Are there any significant changes you have seen in the landscape since you began to get involved?

I think the permission to express hateful rhetoric towards immigrants has skyrocketed with Trump. He’s the leader of that. The hiring of Steve Miller… I guess I don’t need to say any more than that. The readers are going to know what an evil crew that they have making all of these decisions. The lack of access to higher education was a very concrete thing that we could get involved with and help students find other places to go, help them afford the outrageous tuition that they have to pay if they are going to a school in Georgia. It really helped to have something I felt like I could do. 

Fighting the ICE system and detentions and deportations is certainly more nebulous in terms of what we can do, but with SIFIC – Support for Immigrant Families in Crisis – we do what we can in that area by providing money for legal fees, for lawyers. As soon as someone comes to us if they’ve been detained and they’re trying to afford a lawyer, we make that a top priority. And that’s trying to keep the worst from happening. When the worst does happen and one of the adults in the family is detained or deported, then we’re doing the work of supporting the families that are left behind. So it’s already too late for us to be proactive, but we try to ease the pain and the fear that goes on when that happens.

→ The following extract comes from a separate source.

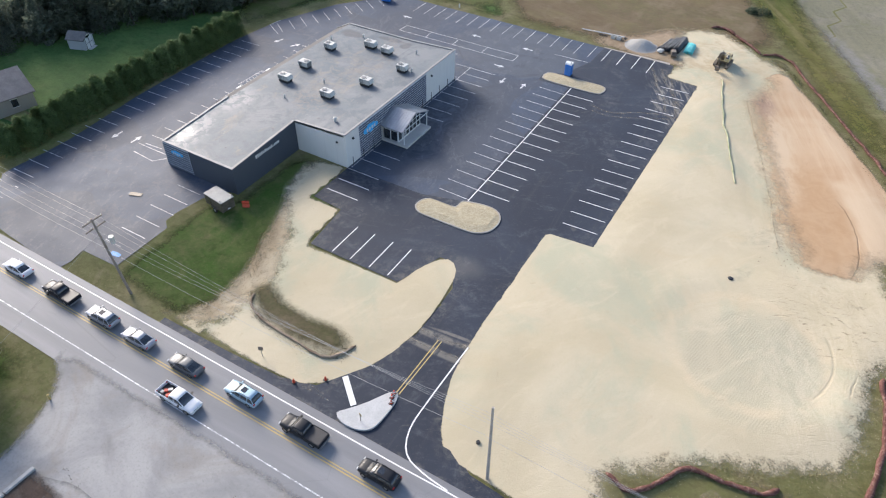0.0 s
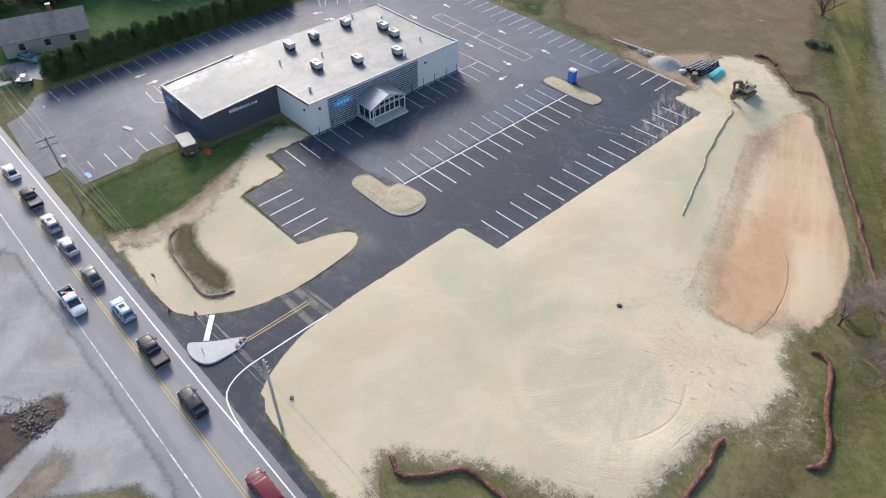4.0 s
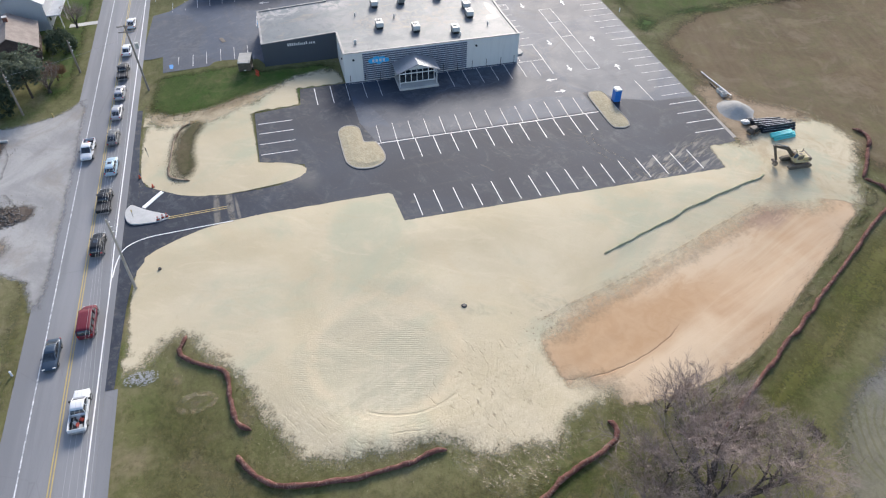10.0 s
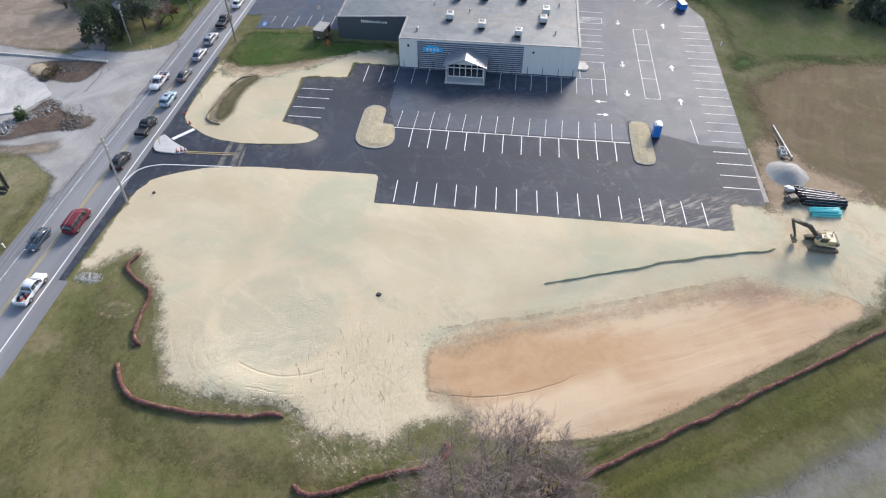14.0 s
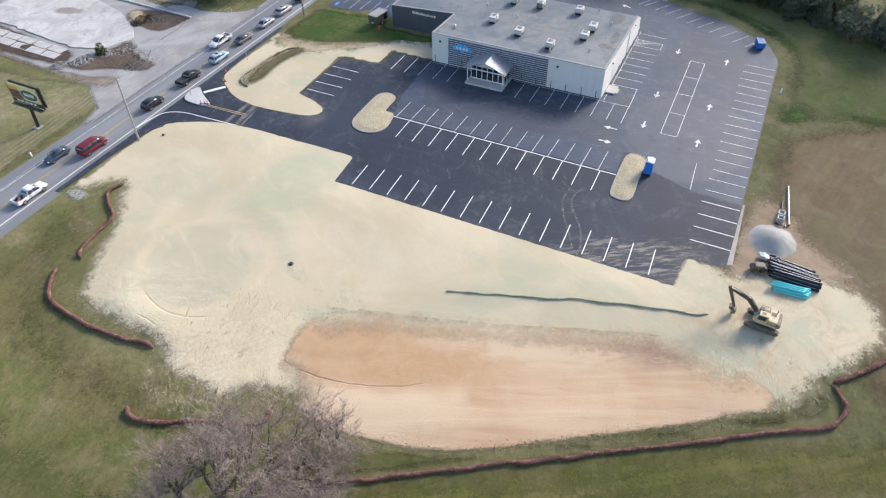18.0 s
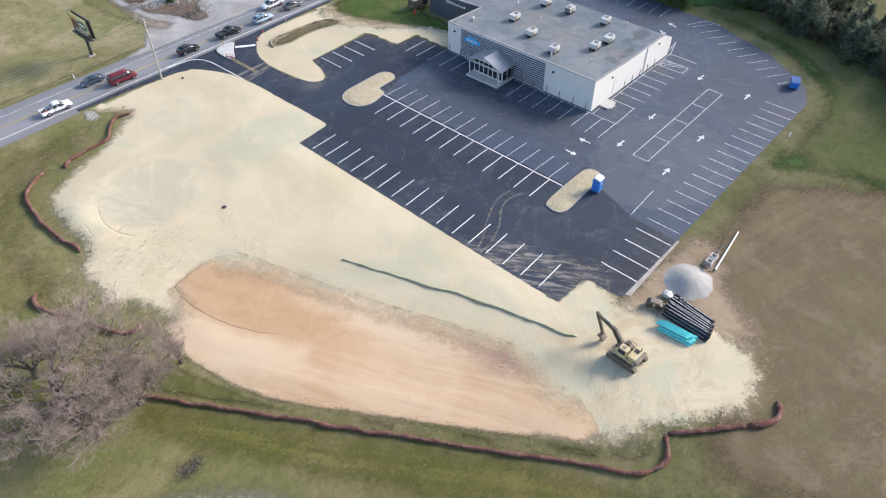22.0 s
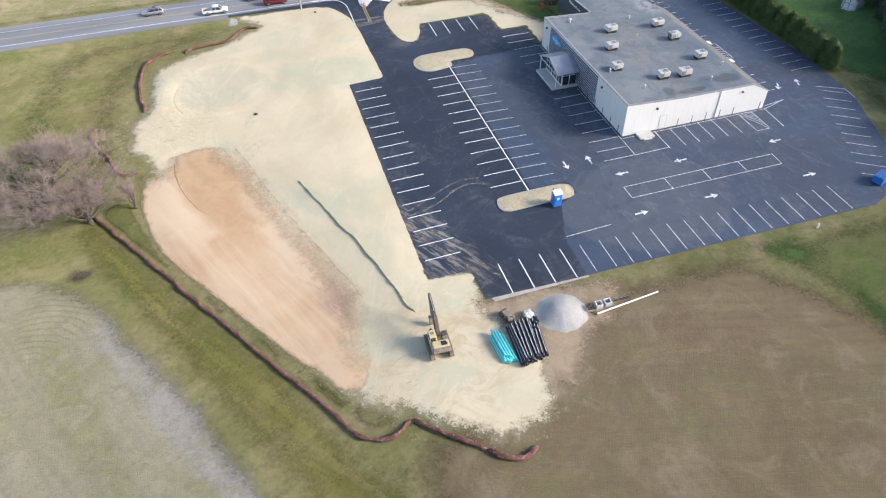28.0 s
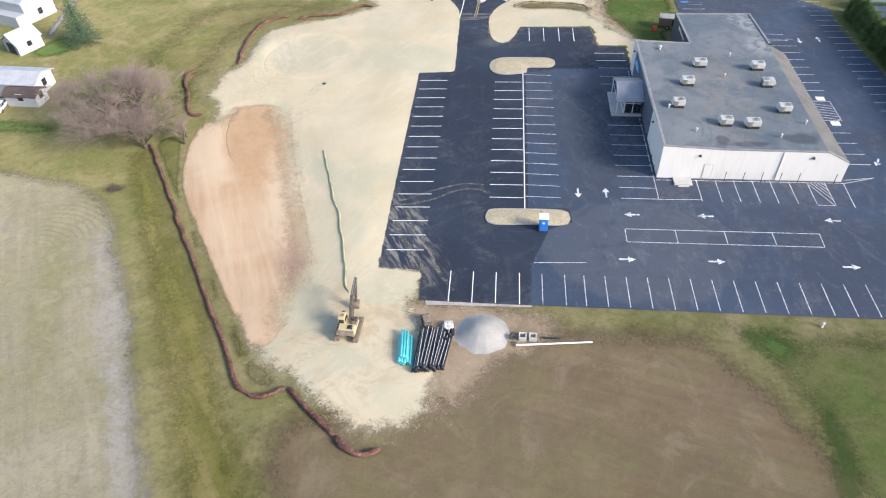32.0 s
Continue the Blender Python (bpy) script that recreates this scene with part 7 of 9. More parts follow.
def excavator():
    e = thing("excavator", -12.5, 118.75, gz(-12.3, 119) + 0.12, -3, "dusty yellow tracked excavator with its arm curled down", "excavator")
    for s in (-1, 1):
        x = s * 1.18
        tr = part("track", prism([(-2.1, 0.38), (-1.85, 0.08), (-1.6, 0.02), (1.6, 0.02), (1.85, 0.08), (2.1, 0.38), (1.85, 0.68), (1.6, 0.74), (-1.6, 0.74), (-1.85, 0.68)], -0.28, 0.28, 0.04), M["track"], e, "dusty crawler track")
        tr.matrix_basis = pose(x, 0, 0, 0, 0, 90)
        for k in range(5):
            wy = -1.6 + 0.8 * k
            part("roller", between((x - 0.29, wy, 0.35), (x + 0.29, wy, 0.35), 0.22, 0.22, 10), M["dark_steel"], e)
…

For example, this is a Georgia case, it’s not a very local case, but came to us from Jubilee Partners, one of our partners with SIFIC… They let us know about a situation in which a man was put in detention, in Stewart detention center. He has two children. Their mother died of cancer two years ago. They are living with a friend who is also undocumented who is scared to death that because of his detention they will also become a target. And so here are these two children without a mother and now their father has been detained. It’s just the height of cruelty.

A lot of us are experiencing anxiety and apprehension looking at what’s happening. Have you found that volunteering and participating helps or is an antidote to some degree?

I think it helps on multiple levels. The kind of selfish one – there are two selfish parts maybe – one is that you’re with like-minded people and it keeps you from despairing because you are seeing a lot of people working against the cruelties that are occurring. There is strength in numbers and knowing that a small group of people can make a difference and can make a change. The second one that tends to fill many people up who do this work – I know everybody at U-Lead feels this way – we get inspired by our students. We get inspired by their parents. 

We have a parent in U-Lead who’s daughter when through 8 years ago. She graduated from college 4 years ago. He just comes by almost every Thursday just to help, just to see what he can do, just to give back. Forming those relationships that are ongoing and being inspired by people who are under attack and being persecuted is just, as I said, truly inspiring. 

I know that helping kids go to college has a positive outcome. So some of the things that we do because we have to, we don’t ever know if they do any good: writing letters to Republican senators and representatives feels like a waste of time, but a lot of people do it and I think, you know, somebody there is counting the pros and cons on any given piece of legislation. But that’s much more nebulous and delayed gratification than working directly work people. 

What advice would you give to people who are thinking about volunteering?

Come to an AIRC meeting. There are so many different ways to get involved. All of the committees, all of the members of the coalition that are represented there. No matter what your interests are, you’ll find people with those same interests and with the zest and skills and intelligence to say “let’s do this, this, and this.” It’s not just sitting around wringing your hands; it’s people who are out there doing things that are making a difference.